PROMPT: The answer is a single number: how many lines hold the string "More".

LISTED ENTRIES:
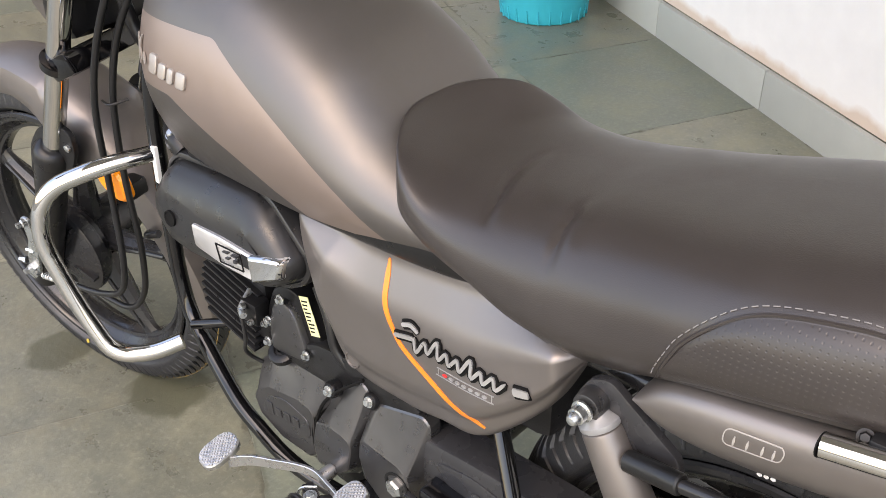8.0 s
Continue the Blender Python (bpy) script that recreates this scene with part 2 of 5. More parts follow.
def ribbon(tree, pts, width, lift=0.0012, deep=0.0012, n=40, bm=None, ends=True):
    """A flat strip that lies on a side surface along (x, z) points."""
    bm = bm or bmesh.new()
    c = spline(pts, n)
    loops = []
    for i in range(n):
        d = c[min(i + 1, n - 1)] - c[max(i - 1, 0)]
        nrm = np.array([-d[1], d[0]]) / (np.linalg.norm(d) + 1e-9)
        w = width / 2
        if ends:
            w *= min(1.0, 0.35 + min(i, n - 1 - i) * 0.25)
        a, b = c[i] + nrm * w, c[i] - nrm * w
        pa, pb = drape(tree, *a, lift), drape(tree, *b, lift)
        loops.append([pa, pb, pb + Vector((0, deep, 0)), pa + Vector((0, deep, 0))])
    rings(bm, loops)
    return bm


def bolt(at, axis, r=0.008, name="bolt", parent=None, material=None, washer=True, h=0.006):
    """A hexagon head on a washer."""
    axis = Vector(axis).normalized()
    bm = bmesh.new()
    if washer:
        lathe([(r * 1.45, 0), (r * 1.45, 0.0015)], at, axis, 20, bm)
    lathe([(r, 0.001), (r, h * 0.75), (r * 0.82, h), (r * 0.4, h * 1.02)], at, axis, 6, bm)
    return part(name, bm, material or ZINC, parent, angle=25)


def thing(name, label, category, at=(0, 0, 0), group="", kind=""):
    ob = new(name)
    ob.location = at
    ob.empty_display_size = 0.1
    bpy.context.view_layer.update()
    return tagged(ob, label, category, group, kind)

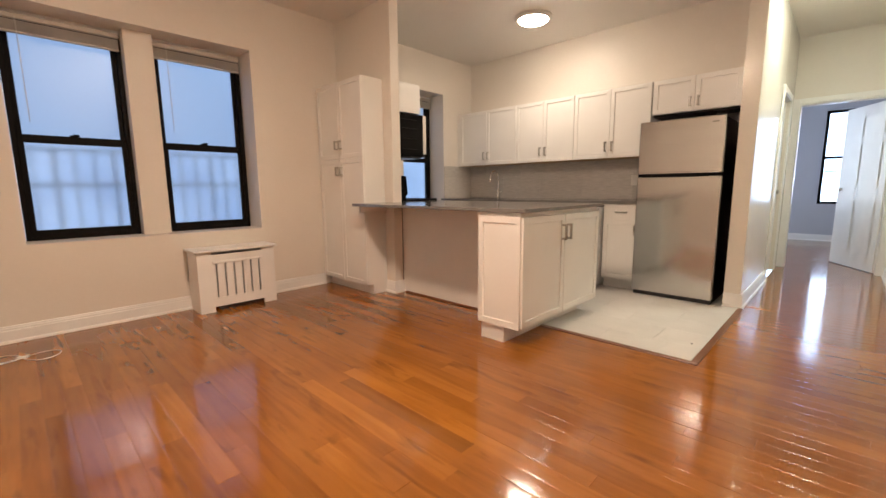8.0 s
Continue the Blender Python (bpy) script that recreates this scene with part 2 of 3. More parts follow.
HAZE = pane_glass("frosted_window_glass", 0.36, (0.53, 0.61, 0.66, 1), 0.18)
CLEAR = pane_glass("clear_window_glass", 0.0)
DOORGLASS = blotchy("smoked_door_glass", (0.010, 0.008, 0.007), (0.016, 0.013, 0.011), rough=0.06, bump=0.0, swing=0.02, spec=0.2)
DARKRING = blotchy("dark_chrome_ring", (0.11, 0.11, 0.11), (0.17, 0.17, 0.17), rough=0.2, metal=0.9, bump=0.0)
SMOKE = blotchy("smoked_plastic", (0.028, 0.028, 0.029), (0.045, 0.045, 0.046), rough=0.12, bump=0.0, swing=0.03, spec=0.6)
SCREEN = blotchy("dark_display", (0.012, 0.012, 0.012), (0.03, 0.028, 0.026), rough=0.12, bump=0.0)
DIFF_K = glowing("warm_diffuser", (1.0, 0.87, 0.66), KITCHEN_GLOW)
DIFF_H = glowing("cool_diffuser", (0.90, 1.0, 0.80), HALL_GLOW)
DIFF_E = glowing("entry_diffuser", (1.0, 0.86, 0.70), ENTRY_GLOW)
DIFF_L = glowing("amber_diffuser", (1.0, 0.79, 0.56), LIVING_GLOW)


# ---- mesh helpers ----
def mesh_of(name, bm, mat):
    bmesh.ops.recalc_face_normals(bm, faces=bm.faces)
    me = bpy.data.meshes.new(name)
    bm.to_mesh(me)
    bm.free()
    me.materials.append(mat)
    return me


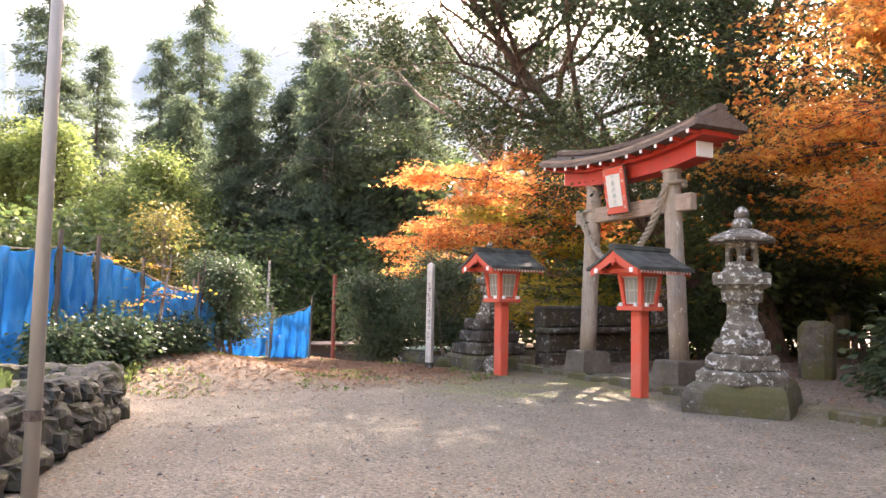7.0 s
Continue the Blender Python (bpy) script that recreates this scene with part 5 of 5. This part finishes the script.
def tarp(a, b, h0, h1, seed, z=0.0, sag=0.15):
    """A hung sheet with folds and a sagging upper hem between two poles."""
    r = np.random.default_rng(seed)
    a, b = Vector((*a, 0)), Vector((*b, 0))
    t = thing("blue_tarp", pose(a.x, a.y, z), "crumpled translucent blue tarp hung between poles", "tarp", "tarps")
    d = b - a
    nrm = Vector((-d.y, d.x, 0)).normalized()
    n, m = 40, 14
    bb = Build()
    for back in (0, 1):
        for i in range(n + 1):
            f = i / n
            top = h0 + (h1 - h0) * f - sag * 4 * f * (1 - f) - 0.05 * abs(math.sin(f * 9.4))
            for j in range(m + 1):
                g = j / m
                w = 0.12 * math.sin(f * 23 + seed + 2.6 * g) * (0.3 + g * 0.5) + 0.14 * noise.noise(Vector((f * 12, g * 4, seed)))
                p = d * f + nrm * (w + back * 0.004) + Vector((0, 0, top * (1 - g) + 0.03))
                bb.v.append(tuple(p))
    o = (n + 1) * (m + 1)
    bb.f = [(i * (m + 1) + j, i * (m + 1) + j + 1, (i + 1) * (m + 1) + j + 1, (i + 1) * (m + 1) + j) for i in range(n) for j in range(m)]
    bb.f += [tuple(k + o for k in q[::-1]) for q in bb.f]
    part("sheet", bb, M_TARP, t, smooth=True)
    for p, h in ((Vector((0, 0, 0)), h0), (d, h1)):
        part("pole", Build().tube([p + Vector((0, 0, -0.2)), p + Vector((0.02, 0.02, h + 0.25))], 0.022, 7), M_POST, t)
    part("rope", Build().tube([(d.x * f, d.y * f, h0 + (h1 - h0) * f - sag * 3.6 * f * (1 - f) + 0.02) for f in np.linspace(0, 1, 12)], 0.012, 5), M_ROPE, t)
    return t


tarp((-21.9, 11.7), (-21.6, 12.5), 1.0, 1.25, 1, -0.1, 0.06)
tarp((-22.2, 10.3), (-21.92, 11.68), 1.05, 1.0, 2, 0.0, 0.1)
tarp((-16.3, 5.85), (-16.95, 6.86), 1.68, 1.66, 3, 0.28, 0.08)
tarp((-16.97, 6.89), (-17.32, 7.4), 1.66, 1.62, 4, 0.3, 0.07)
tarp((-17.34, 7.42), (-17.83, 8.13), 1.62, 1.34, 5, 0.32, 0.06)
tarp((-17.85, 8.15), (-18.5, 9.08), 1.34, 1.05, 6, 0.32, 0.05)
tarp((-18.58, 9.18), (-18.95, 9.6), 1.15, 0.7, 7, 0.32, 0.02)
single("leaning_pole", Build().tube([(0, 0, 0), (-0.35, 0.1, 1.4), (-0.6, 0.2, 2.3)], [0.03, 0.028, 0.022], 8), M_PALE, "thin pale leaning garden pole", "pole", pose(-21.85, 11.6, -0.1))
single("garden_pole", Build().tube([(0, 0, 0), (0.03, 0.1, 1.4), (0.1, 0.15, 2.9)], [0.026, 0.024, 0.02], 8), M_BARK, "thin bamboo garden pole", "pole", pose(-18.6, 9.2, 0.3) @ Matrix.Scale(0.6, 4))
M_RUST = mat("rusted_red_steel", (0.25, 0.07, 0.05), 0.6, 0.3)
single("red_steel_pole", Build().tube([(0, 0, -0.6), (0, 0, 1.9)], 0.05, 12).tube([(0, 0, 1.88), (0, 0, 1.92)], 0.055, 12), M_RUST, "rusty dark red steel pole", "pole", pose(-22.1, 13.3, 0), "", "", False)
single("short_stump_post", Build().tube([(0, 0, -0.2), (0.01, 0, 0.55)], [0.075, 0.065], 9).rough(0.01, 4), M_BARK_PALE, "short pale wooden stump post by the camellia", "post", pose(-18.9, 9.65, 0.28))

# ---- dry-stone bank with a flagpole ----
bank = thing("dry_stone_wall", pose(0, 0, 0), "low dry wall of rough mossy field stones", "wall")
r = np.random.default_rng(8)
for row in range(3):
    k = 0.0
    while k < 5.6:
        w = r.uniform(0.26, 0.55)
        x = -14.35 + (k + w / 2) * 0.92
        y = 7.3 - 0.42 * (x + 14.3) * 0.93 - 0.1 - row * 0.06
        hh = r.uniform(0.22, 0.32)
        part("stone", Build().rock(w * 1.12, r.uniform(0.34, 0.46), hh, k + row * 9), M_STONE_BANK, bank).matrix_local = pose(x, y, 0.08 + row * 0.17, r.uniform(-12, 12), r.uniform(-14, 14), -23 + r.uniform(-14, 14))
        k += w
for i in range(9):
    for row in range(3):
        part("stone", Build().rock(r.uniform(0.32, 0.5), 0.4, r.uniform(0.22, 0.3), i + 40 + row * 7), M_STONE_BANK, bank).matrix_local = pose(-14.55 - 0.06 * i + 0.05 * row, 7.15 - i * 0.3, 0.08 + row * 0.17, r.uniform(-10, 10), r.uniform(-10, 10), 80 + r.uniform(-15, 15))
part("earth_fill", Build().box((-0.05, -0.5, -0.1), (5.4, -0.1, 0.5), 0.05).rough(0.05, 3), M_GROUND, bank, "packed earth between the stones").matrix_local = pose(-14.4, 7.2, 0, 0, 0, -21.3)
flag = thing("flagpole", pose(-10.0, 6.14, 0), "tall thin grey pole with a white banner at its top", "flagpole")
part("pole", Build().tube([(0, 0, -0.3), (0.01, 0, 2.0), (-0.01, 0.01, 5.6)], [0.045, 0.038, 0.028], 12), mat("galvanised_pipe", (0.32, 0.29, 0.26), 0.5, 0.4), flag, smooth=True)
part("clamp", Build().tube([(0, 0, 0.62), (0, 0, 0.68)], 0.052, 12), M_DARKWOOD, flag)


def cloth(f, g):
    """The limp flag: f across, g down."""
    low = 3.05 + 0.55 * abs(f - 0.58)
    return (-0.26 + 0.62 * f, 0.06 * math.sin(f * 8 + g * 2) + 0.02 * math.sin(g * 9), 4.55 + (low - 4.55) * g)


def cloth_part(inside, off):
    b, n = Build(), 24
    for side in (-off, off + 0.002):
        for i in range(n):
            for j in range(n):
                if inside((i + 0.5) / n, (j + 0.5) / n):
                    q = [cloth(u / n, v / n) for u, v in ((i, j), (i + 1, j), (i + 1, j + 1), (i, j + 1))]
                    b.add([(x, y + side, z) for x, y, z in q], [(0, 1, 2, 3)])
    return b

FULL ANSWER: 2